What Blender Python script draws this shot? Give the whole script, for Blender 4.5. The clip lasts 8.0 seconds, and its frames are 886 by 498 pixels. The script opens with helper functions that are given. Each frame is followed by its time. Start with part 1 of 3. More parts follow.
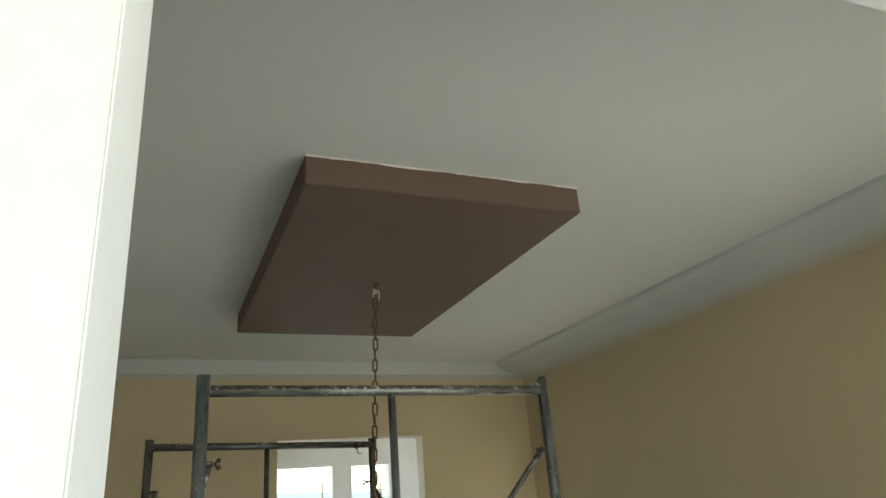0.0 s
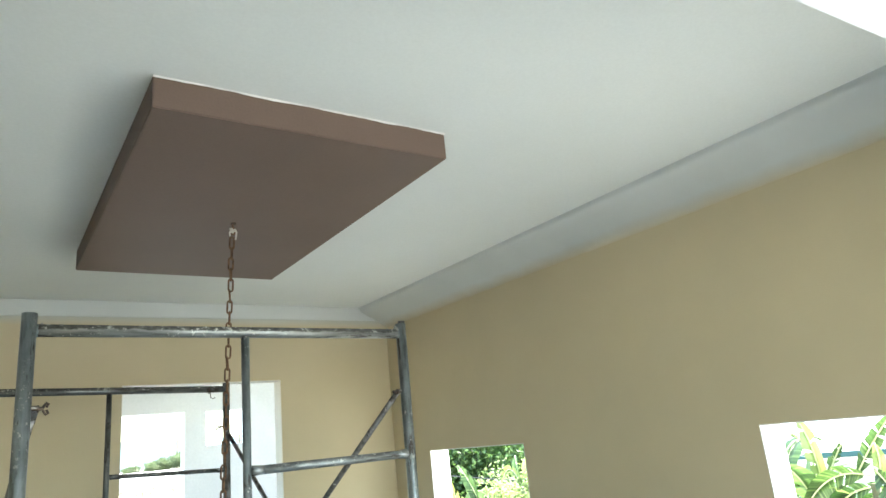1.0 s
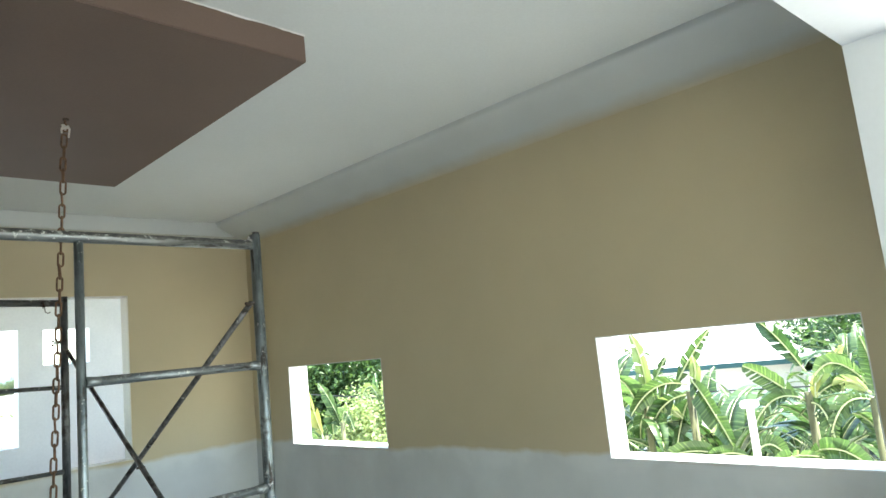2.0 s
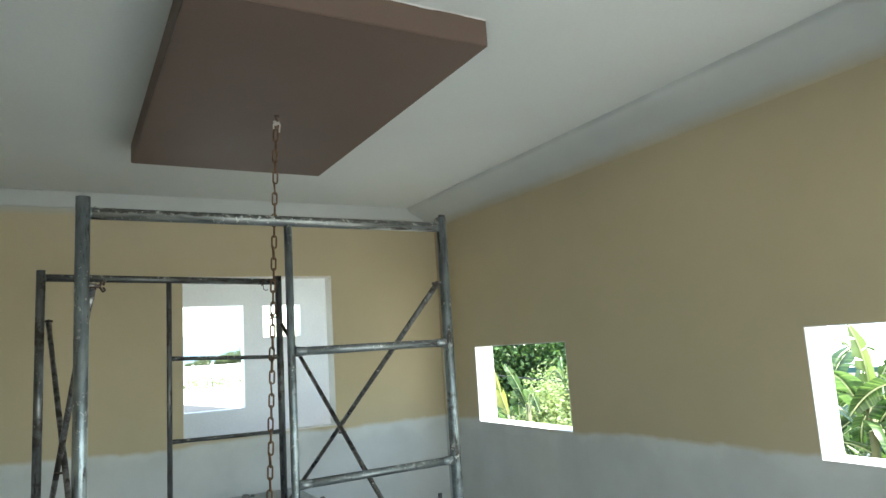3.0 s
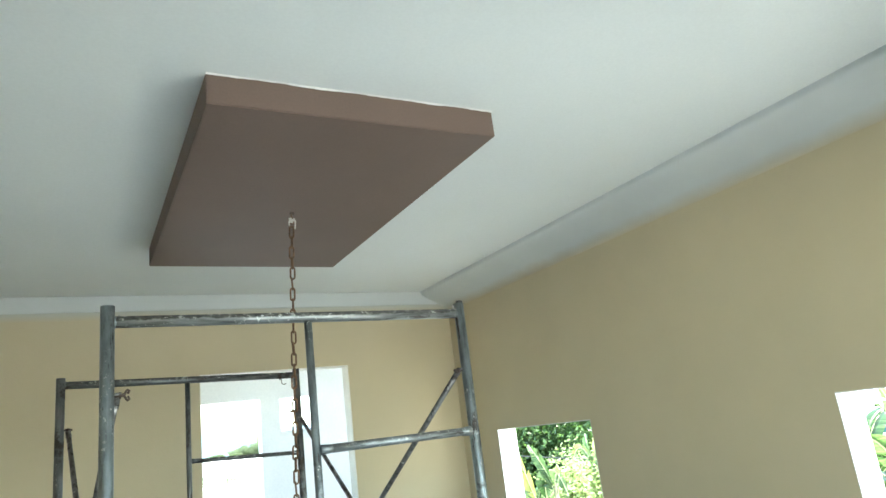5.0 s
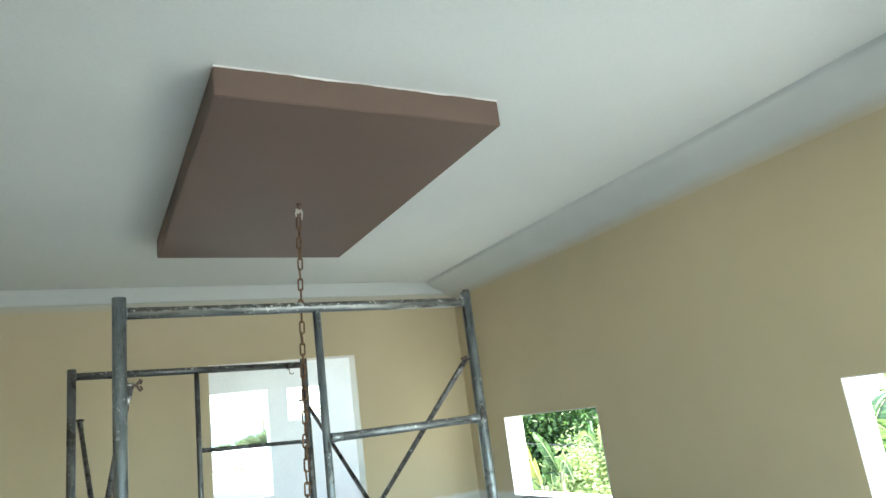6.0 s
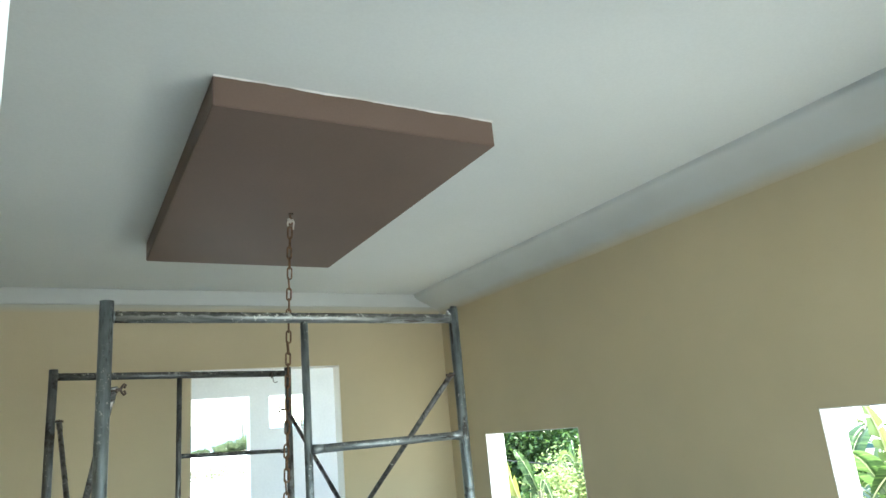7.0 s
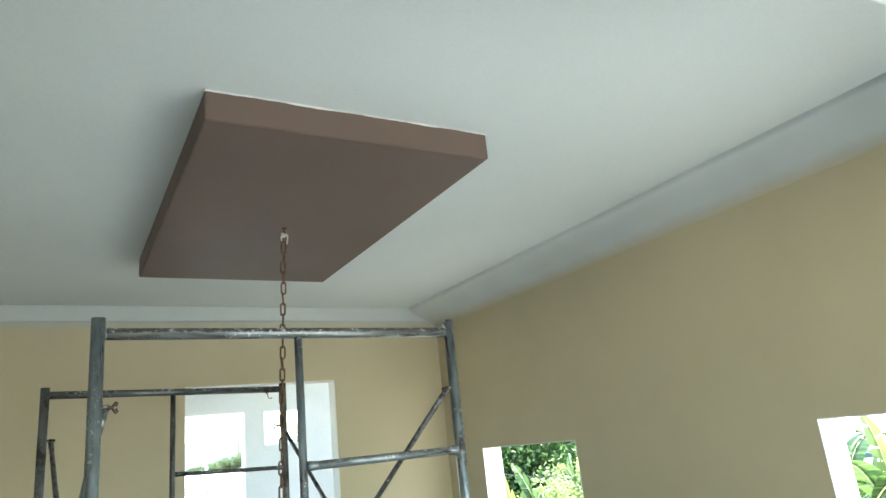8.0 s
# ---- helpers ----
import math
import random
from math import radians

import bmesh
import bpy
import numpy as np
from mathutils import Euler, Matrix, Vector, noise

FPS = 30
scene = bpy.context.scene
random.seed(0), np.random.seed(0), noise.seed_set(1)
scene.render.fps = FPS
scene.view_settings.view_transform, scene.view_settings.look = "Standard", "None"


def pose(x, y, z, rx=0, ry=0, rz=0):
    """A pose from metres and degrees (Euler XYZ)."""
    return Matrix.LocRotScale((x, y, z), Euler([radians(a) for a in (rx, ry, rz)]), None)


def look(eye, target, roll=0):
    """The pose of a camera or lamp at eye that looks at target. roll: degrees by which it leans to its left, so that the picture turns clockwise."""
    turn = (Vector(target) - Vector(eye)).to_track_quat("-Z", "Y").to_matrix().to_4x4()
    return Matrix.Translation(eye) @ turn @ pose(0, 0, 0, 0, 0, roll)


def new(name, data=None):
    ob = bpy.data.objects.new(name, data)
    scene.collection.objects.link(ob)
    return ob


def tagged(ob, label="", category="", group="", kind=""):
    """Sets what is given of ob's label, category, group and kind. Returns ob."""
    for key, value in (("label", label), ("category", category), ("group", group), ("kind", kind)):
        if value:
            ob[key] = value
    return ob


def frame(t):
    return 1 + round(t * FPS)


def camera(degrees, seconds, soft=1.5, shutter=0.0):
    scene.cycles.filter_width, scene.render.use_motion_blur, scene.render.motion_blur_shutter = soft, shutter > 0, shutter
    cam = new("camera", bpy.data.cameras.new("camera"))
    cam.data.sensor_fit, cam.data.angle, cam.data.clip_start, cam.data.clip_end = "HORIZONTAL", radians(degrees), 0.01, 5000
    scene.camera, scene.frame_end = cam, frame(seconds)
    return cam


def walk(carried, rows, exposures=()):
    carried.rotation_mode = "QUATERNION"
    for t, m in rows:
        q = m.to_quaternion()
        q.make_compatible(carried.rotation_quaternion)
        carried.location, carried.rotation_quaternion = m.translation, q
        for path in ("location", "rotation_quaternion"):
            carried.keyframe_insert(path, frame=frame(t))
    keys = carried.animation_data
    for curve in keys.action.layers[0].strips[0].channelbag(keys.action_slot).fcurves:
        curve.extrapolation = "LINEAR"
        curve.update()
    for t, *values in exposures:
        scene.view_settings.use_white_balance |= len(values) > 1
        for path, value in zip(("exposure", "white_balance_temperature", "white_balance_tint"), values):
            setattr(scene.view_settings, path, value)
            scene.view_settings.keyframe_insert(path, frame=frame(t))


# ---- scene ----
cam = camera(66.9, 8.0)
PATH = [
    (0, (-0.032, 0.072, 1.136), (0.724, 1.78, 1.852), -4.6),
    (0.2, (-0.013, 0.057, 1.106), (0.629, 1.822, 1.791), -4.2),
    (0.5, (-0.001, 0.094, 1.134), (0.714, 1.865, 1.726), -5.8),
    (0.8, (0.017, 0.083, 1.118), (0.924, 1.772, 1.687), -5.2),
    (1, (0.014, 0.099, 1.121), (1.12, 1.675, 1.661), -5.7),
    (1.3, (0.02, 0.099, 1.121), (1.319, 1.541, 1.603), -6.3),
    (1.5, (0.029, 0.093, 1.108), (1.387, 1.49, 1.563), -6.7),
    (1.7, (0.049, 0.096, 1.085), (1.495, 1.431, 1.445), -6.5),
    (2.8, (0.078, 0.082, 1.053), (1.194, 1.73, 1.249), -4.3),
    (3, (0.079, 0.08, 1.052), (1.057, 1.801, 1.339), -3.7),
    (3.2, (0.082, 0.079, 1.06), (0.954, 1.835, 1.454), -3.5),
    (3.5, (0.071, 0.07, 1.077), (0.863, 1.836, 1.581), -4.2),
    (3.7, (0.083, 0.073, 1.075), (0.824, 1.861, 1.58), -4.4),
    (4, (0.063, 0.075, 1.091), (0.773, 1.86, 1.648), -4.2),
    (4.2, (0.052, 0.072, 1.079), (0.799, 1.844, 1.626), -4.4),
    (4.5, (0.025, 0.077, 1.088), (0.896, 1.781, 1.668), -4.3),
    (4.7, (0.027, 0.075, 1.084), (0.963, 1.753, 1.64), -5.2),
    (5, (0.037, 0.072, 1.091), (0.987, 1.755, 1.606), -7.1),
    (5.2, (0.03, 0.07, 1.088), (0.971, 1.771, 1.558), -7.5),
    (6.3, (0.015, 0.054, 1.089), (0.958, 1.745, 1.589), -7.4),
    (6.5, (0.008, 0.031, 1.112), (1.007, 1.679, 1.649), -5.4),
    (6.7, (-0.007, 0.042, 1.096), (0.972, 1.725, 1.553), -5.2),
    (7, (0.0, 0.04, 1.1), (0.969, 1.711, 1.618), -5.3),
    (7.3, (0.005, 0.036, 1.086), (1.01, 1.687, 1.599), -5.3),
    (7.5, (-0.001, 0.028, 1.101), (0.985, 1.684, 1.634), -5.6),
    (7.8, (-0.003, 0.036, 1.09), (0.92, 1.72, 1.647), -5.5),
    (8, (0.009, 0.048, 1.103), (0.988, 1.701, 1.657), -6.0),
]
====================
GIVEN EXERCISE - Output the material word for word, omitting its pictures.

ANSWER TO THIS PROBLEM -
What Blender Python script draws this shot? Give the whole script, for Blender 4.5. The clip lasts 8.0 seconds, and its frames are 886 by 498 pixels. The script opens with helper functions that are given. Each frame is followed by its time. Start with part 1 of 3. More parts follow.
0.0 s
1.0 s
2.0 s
3.0 s
5.0 s
6.0 s
7.0 s
8.0 s
# ---- helpers ----
import math
import random
from math import radians

import bmesh
import bpy
import numpy as np
from mathutils import Euler, Matrix, Vector, noise

FPS = 30
scene = bpy.context.scene
random.seed(0), np.random.seed(0), noise.seed_set(1)
scene.render.fps = FPS
scene.view_settings.view_transform, scene.view_settings.look = "Standard", "None"


def pose(x, y, z, rx=0, ry=0, rz=0):
    """A pose from metres and degrees (Euler XYZ)."""
    return Matrix.LocRotScale((x, y, z), Euler([radians(a) for a in (rx, ry, rz)]), None)


def look(eye, target, roll=0):
    """The pose of a camera or lamp at eye that looks at target. roll: degrees by which it leans to its left, so that the picture turns clockwise."""
    turn = (Vector(target) - Vector(eye)).to_track_quat("-Z", "Y").to_matrix().to_4x4()
    return Matrix.Translation(eye) @ turn @ pose(0, 0, 0, 0, 0, roll)


def new(name, data=None):
    ob = bpy.data.objects.new(name, data)
    scene.collection.objects.link(ob)
    return ob


def tagged(ob, label="", category="", group="", kind=""):
    """Sets what is given of ob's label, category, group and kind. Returns ob."""
    for key, value in (("label", label), ("category", category), ("group", group), ("kind", kind)):
        if value:
            ob[key] = value
    return ob


def frame(t):
    return 1 + round(t * FPS)


def camera(degrees, seconds, soft=1.5, shutter=0.0):
    scene.cycles.filter_width, scene.render.use_motion_blur, scene.render.motion_blur_shutter = soft, shutter > 0, shutter
    cam = new("camera", bpy.data.cameras.new("camera"))
    cam.data.sensor_fit, cam.data.angle, cam.data.clip_start, cam.data.clip_end = "HORIZONTAL", radians(degrees), 0.01, 5000
    scene.camera, scene.frame_end = cam, frame(seconds)
    return cam


def walk(carried, rows, exposures=()):
    carried.rotation_mode = "QUATERNION"
    for t, m in rows:
        q = m.to_quaternion()
        q.make_compatible(carried.rotation_quaternion)
        carried.location, carried.rotation_quaternion = m.translation, q
        for path in ("location", "rotation_quaternion"):
            carried.keyframe_insert(path, frame=frame(t))
    keys = carried.animation_data
    for curve in keys.action.layers[0].strips[0].channelbag(keys.action_slot).fcurves:
        curve.extrapolation = "LINEAR"
        curve.update()
    for t, *values in exposures:
        scene.view_settings.use_white_balance |= len(values) > 1
        for path, value in zip(("exposure", "white_balance_temperature", "white_balance_tint"), values):
            setattr(scene.view_settings, path, value)
            scene.view_settings.keyframe_insert(path, frame=frame(t))


# ---- scene ----
cam = camera(66.9, 8.0)
PATH = [
    (0, (-0.032, 0.072, 1.136), (0.724, 1.78, 1.852), -4.6),
    (0.2, (-0.013, 0.057, 1.106), (0.629, 1.822, 1.791), -4.2),
    (0.5, (-0.001, 0.094, 1.134), (0.714, 1.865, 1.726), -5.8),
    (0.8, (0.017, 0.083, 1.118), (0.924, 1.772, 1.687), -5.2),
    (1, (0.014, 0.099, 1.121), (1.12, 1.675, 1.661), -5.7),
    (1.3, (0.02, 0.099, 1.121), (1.319, 1.541, 1.603), -6.3),
    (1.5, (0.029, 0.093, 1.108), (1.387, 1.49, 1.563), -6.7),
    (1.7, (0.049, 0.096, 1.085), (1.495, 1.431, 1.445), -6.5),
    (2.8, (0.078, 0.082, 1.053), (1.194, 1.73, 1.249), -4.3),
    (3, (0.079, 0.08, 1.052), (1.057, 1.801, 1.339), -3.7),
    (3.2, (0.082, 0.079, 1.06), (0.954, 1.835, 1.454), -3.5),
    (3.5, (0.071, 0.07, 1.077), (0.863, 1.836, 1.581), -4.2),
    (3.7, (0.083, 0.073, 1.075), (0.824, 1.861, 1.58), -4.4),
    (4, (0.063, 0.075, 1.091), (0.773, 1.86, 1.648), -4.2),
    (4.2, (0.052, 0.072, 1.079), (0.799, 1.844, 1.626), -4.4),
    (4.5, (0.025, 0.077, 1.088), (0.896, 1.781, 1.668), -4.3),
    (4.7, (0.027, 0.075, 1.084), (0.963, 1.753, 1.64), -5.2),
    (5, (0.037, 0.072, 1.091), (0.987, 1.755, 1.606), -7.1),
    (5.2, (0.03, 0.07, 1.088), (0.971, 1.771, 1.558), -7.5),
    (6.3, (0.015, 0.054, 1.089), (0.958, 1.745, 1.589), -7.4),
    (6.5, (0.008, 0.031, 1.112), (1.007, 1.679, 1.649), -5.4),
    (6.7, (-0.007, 0.042, 1.096), (0.972, 1.725, 1.553), -5.2),
    (7, (0.0, 0.04, 1.1), (0.969, 1.711, 1.618), -5.3),
    (7.3, (0.005, 0.036, 1.086), (1.01, 1.687, 1.599), -5.3),
    (7.5, (-0.001, 0.028, 1.101), (0.985, 1.684, 1.634), -5.6),
    (7.8, (-0.003, 0.036, 1.09), (0.92, 1.72, 1.647), -5.5),
    (8, (0.009, 0.048, 1.103), (0.988, 1.701, 1.657), -6.0),
]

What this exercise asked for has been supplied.